I have no doubt it will be an interesting or even rocky ride at times. There was enough evidence that things are not all
roses and sunshine, but what is? I have lived enough lives and weathered enough storms to know what I can handle and how to handle different situations.
I also got the impression I could be very successful there if I wanted to. It seems like it is very possible for the students to coast their way through without much effort just to get credentialed. Both faculty and students confirmed that but both also said you get out of it what you put into it. My master's program was like that too. I set my own standards and worked hard to reach them. I definitely had classmates that did not work nearly as hard but still got the same diploma. I'm sure that will happen at UConn, but I am an intrinsically-motivated learner so I want to get out of it what matters to me and what will prepare me to be successful in the job search.
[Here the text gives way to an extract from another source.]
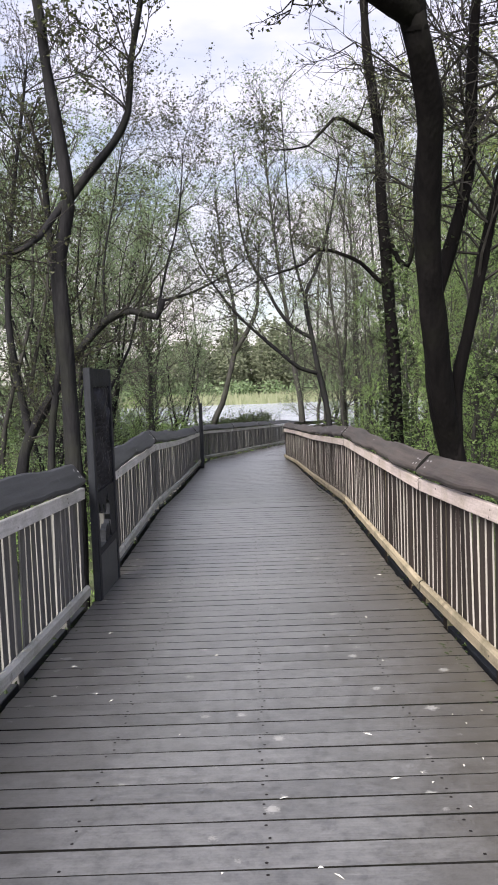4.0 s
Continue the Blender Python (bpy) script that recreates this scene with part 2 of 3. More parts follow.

Similarly, but on the flip side, I got the impression that life can be balanced while in the program. (That is super important given my chronic fatigue like crap. I have become convinced the CF is mostly due to stress which I am hopefully going to completely shed by leaving this life behind and starting over next year.) I was worried I would be in the office or at home studying/working for 12-16 hours per day. I got the impression it will not be like that and that the faculty are balanced in their lives as well.
So… I'm still going and I'm going in with my eyes open.
I'll give Penn State a call this week to see where I stand before I get too far along. Otherwise, I'll go up to UConn again for a few days towards the end of May to really hammer in the house hunt. Yay!